"March 16 was the deadline for filing briefs on whether the International Criminal Court should recognize Palestine as a state. But important though that question is, the ICC prosecutor's decision to open a criminal investigation against Israel poses a much bigger problem: Contrary to the court's stated mission of trying to reduce the harm caused by war, it may well result in even higher casualties and more extensive property damage.
Like all Western countries, Israel makes great efforts to uphold customary laws of war, including by trying to minimize civilian casualties. As a group of high-ranking Western military experts wrote in a report on the Hamas-Israel war of 2014, Israel "met and in some respects exceeded the highest standards we set for our own nations' militaries." In fact, Israel has historically caused fewer civilian casualties and less property damage than other Western armies...
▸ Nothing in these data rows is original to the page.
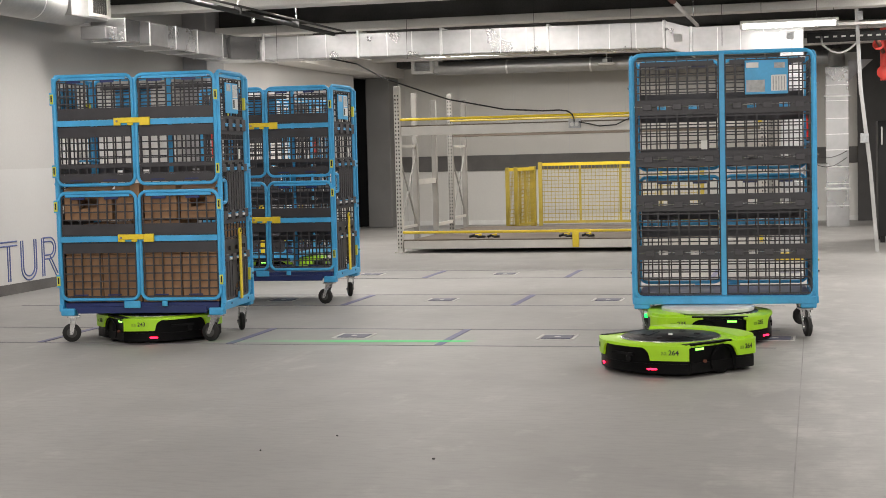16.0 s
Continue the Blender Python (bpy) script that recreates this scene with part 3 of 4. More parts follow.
def upright(x, y, z1, punched=True):
    h = 0.038 if punched else 0.036
    post = part("upright", Geo().box(x - h, x + h, y, y + 0.07, 0.01, z1), M_RACK if punched and y < 19 else M_RACK_DIM, rack, bevel=0.004)
    part("foot_plate", Geo().box(x - 0.07, x + 0.07, y - 0.03, y + 0.1, 0, 0.012), M_RACK, rack)
    if punched:
        g = Geo()
        for k in range(int((z1 - 0.1) / 0.05)):
            for s in (-0.018, 0.018):
                g.box(x + s - 0.007, x + s + 0.007, y - 0.003, y + 0.001, 0.06 + k * 0.05, 0.082 + k * 0.05)
        tagged(part("punched_holes", g, M_HOLE, post), kind="stuff")
    return post


def brace_frame(x, ya, yb, z1):
    part("strut", Geo().box(x - 0.015, x + 0.015, ya, yb, 0.30, 0.335), M_RACK, rack)
    part("strut", Geo().box(x - 0.015, x + 0.015, ya, yb, 1.36, 1.395), M_RACK, rack)
    for za, zb in ((0.32, 1.25), (1.25, 0.32)):
        part("brace", Geo().tube([(x, ya + 0.03, za), (x, yb, zb)], 0.012, 6), M_RACK_DIM, rack)


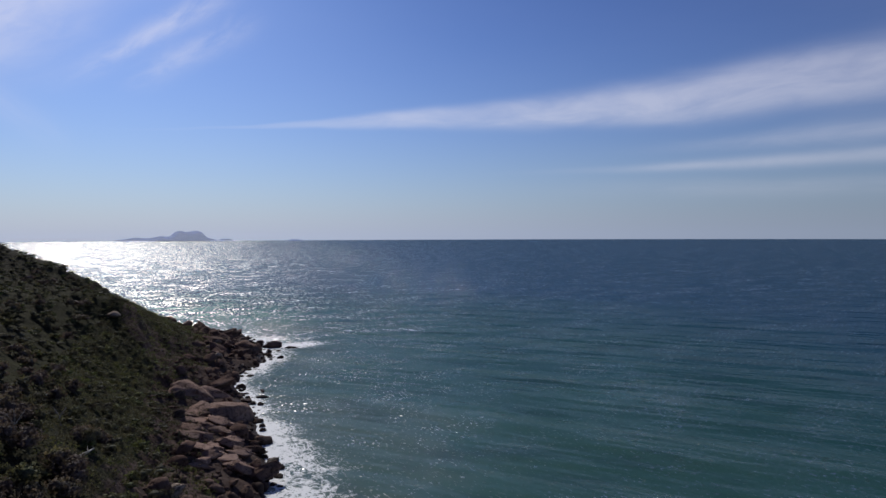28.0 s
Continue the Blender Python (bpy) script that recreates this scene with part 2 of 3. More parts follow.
def rock_material(name, warm, grey, dark):
    mat, n = material(name)
    col, rough, nor = rock_shader(n, warm, grey, dark)
    tone = n.add("ShaderNodeObjectInfo").outputs["Random"]
    col = n.mix(1.0, col, n.ramp(tone, (0.0, (.72, .70, .68)), (1.0, (1.2, 1.16, 1.12))), "MULTIPLY")
    body = n.add("ShaderNodeBsdfPrincipled", Base_Color=col, Roughness=rough, Normal=nor)
    body.inputs["Specular IOR Level"].default_value = 0.12
    body.inputs["IOR"].default_value = 1.15
    n.add("ShaderNodeOutputMaterial", Surface=body.outputs[0])
    return mat


ROCK = rock_material("weathered_pink_granite", (.128, .083, .070), (.160, .115, .100), (.048, .033, .029))
SLAB_ROCK = rock_material("smooth_pink_granite", (.30, .21, .175), (.26, .19, .165), (.095, .064, .054))
PALE_ROCK = rock_material("pale_bleached_granite", (.36, .29, .225), (.34, .285, .24), (.20, .15, .12))
DARK_ROCK = rock_material("dark_granite", (.085, .065, .058), (.10, .08, .072), (.035, .03, .027))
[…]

But now, ICC prosecutor Fatou Bensouda has declared that all the IDF's efforts were worthless: In her view, it committed prima facie war crimes both during the 2014 war and in subsequent military operations in the Gaza Strip. In other words, meeting or even exceeding the West's "highest standards" is no longer enough to keep you out of legal trouble...
All law is based on two fundamental principles: that compliance is possible without leaving yourself or your country vulnerable to destruction; and that compliance protects you from legal trouble. If those two criteria aren't met, nobody would have any reason to obey the law.
The ICC's decision to prosecute Israel eviscerates both those principles. And as such, it's liable to destroy the very international law it was created to uphold."